The majority’s refusal to apply clear Supreme Court precedent today creates doubt as to this court’s willingness to follow that precedent in the future. That doubt in turn will generate costly litigation over matters that should not be open to dispute. A clear rule of law, grounded in Supreme Court precedent, would save future litigants much time and money.
The majority prefers not to announce such a rule because in its view this case does not present the problem of a shockingly illegal foreign search. That, however, is entirely beside the point. The per se rule of non-exclusion is clearly required by Payner and will not be affected by the facts of future cases. The legal issue at stake here is one of pure law, goes to the authority of this court, and is susceptible to a per se approach. It is thus appropriate for us to resolve appellant’s claim by a rule of law. The legal issue has been properly raised and will not be affected by the subjective impressions of future panels as to what illegal foreign searches are shocking.

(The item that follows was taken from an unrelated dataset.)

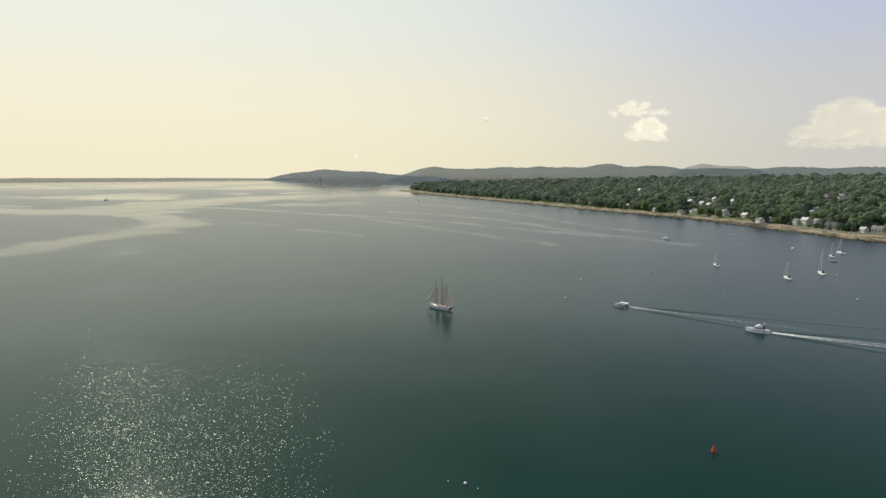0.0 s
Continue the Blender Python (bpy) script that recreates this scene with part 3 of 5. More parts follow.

. Given the facts of this case, I need not address the possible due process or self-incrimination problems that might bar the admission of inherently unreliable evidence obtained by foreign police through beatings, torture, coercive interrogations or other forms of physical abuse. See, e.g., Rochin v. California, 342 U.S. at 172-73, 72 S.Ct. at 209-10. Obviously, courts should continue to exclude evidence if it is inherently unreliable or if it is irrelevant to the crime charged. I do not agree, however, that these decisions to exclude can ever be made through an ad hoc exercise of the "supervisory power.” Compare maj. op. at 1318 n. 5. Under Payner, it will be necessary instead that we exclude evidence only when specific constitutional or legal provisions call for that remedy.